Somut olayda, davacı 04.03.2011 tarihinde Türk Vatandaşı olmuştur. 4958 sayılı Yasa’nın 57 maddesiyle 06.08.2003 tarihinde yürürlükten kaldırılan 506 Sayılı Yasanın 3.ncü maddesinin II.- A fıkrasında, malullük, yaşlılık ve ölüm sigortalarına tabi olarak bir işveren emrinde çalışan ve Türk uyruklu olmayan kimselerin Kurumdan yazılı istekte bulunmaları halinde ve istek tarihinden sonraki ay başından başlanarak 506 sayılı Yasa’ya tabi çalışabilmeleri söz konusu olduğundan 06.08.2003 tarihi öncesinde murisin Kuruma müracaatı olmaması nedeniyle bu tarih öncesindeki talebin reddedilmesi yerine kabulüne dair hüküm kurulması usul ve yasaya aykırı olup, bozma nedenidir.

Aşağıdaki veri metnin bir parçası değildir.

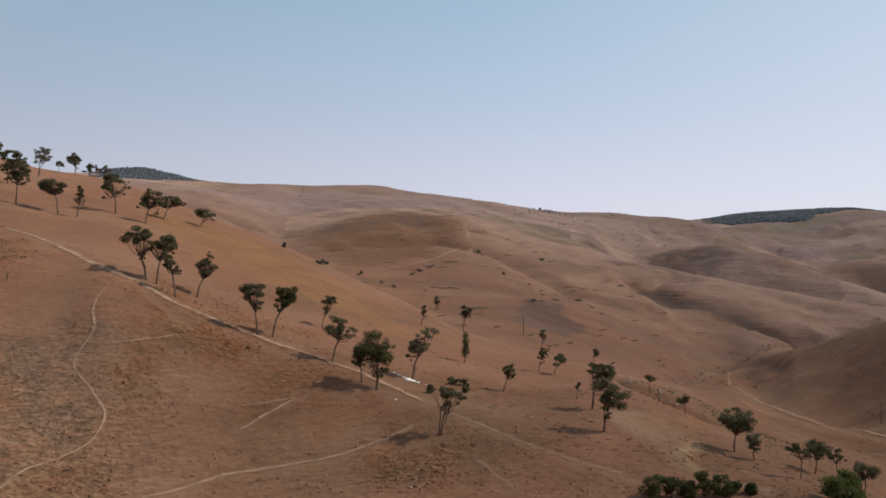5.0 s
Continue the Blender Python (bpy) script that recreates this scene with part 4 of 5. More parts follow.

Yapılacak iş; 04.03.2011 tarihine kadar Türk uyruklu olmayan davacı murisinin 4958 sayılı Yasa’nın 57 maddesiyle 06.08.2003 tarihinde yürürlükten kaldırılan 506 Sayılı Yasanın 3.ncü maddesinin II.- A fıkrasına göre 06.08.2003 tarihi öncesindeki taleplerini reddetmek, 06.08.2003- 20.11.2003 tarihleri arasında hizmet akdi ile davalı işverenlikte çalıştığının kabulüne karar vermekten ibarettir.
O halde davalıların bu yönleri amaçlayan temyiz itirazları kabul edilmeli ve karar bozulmalıdır.
SONUÇ: Hükmün yukarıda açıklanan nedenlerle BOZULMASINA, temyiz harcının istek halinde davalılardan H.. T..’ne iadesine, 29.09.2015 gününde oybirliği ile karar verildi.